*Work instructions*:
Below is a listing; write it out exactly and drop any images from it.

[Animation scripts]
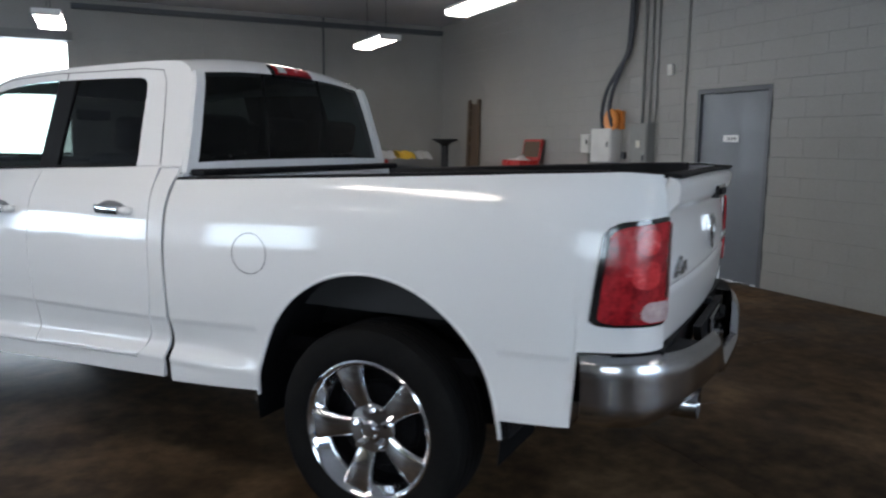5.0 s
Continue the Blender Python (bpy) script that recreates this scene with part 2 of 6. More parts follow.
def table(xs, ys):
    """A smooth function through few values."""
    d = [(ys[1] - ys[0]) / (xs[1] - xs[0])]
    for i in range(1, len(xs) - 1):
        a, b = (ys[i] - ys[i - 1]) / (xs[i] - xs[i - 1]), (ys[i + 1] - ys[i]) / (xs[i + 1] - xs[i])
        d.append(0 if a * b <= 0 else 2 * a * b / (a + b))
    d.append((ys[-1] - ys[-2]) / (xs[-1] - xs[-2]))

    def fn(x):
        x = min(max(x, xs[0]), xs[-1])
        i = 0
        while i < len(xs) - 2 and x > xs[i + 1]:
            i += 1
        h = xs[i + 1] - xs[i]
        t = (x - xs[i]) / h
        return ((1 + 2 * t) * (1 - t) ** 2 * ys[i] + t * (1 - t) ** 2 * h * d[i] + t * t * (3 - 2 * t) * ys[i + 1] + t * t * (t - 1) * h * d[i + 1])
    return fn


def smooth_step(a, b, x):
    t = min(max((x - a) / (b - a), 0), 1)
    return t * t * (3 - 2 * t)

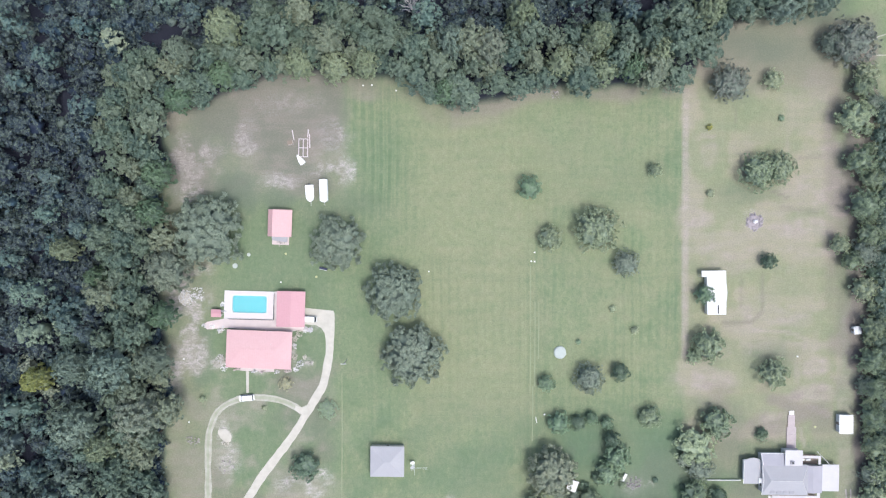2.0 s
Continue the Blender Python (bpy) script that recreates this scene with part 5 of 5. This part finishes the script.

*Task solution*:
5.0 s
Continue the Blender Python (bpy) script that recreates this scene with part 2 of 6. More parts follow.
def table(xs, ys):
    """A smooth function through few values."""
    d = [(ys[1] - ys[0]) / (xs[1] - xs[0])]
    for i in range(1, len(xs) - 1):
        a, b = (ys[i] - ys[i - 1]) / (xs[i] - xs[i - 1]), (ys[i + 1] - ys[i]) / (xs[i + 1] - xs[i])
        d.append(0 if a * b <= 0 else 2 * a * b / (a + b))
    d.append((ys[-1] - ys[-2]) / (xs[-1] - xs[-2]))

    def fn(x):
        x = min(max(x, xs[0]), xs[-1])
        i = 0
        while i < len(xs) - 2 and x > xs[i + 1]:
            i += 1
        h = xs[i + 1] - xs[i]
        t = (x - xs[i]) / h
        return ((1 + 2 * t) * (1 - t) ** 2 * ys[i] + t * (1 - t) ** 2 * h * d[i] + t * t * (3 - 2 * t) * ys[i + 1] + t * t * (t - 1) * h * d[i + 1])
    return fn


def smooth_step(a, b, x):
    t = min(max((x - a) / (b - a), 0), 1)
    return t * t * (3 - 2 * t)

2.0 s
Continue the Blender Python (bpy) script that recreates this scene with part 5 of 5. This part finishes the script.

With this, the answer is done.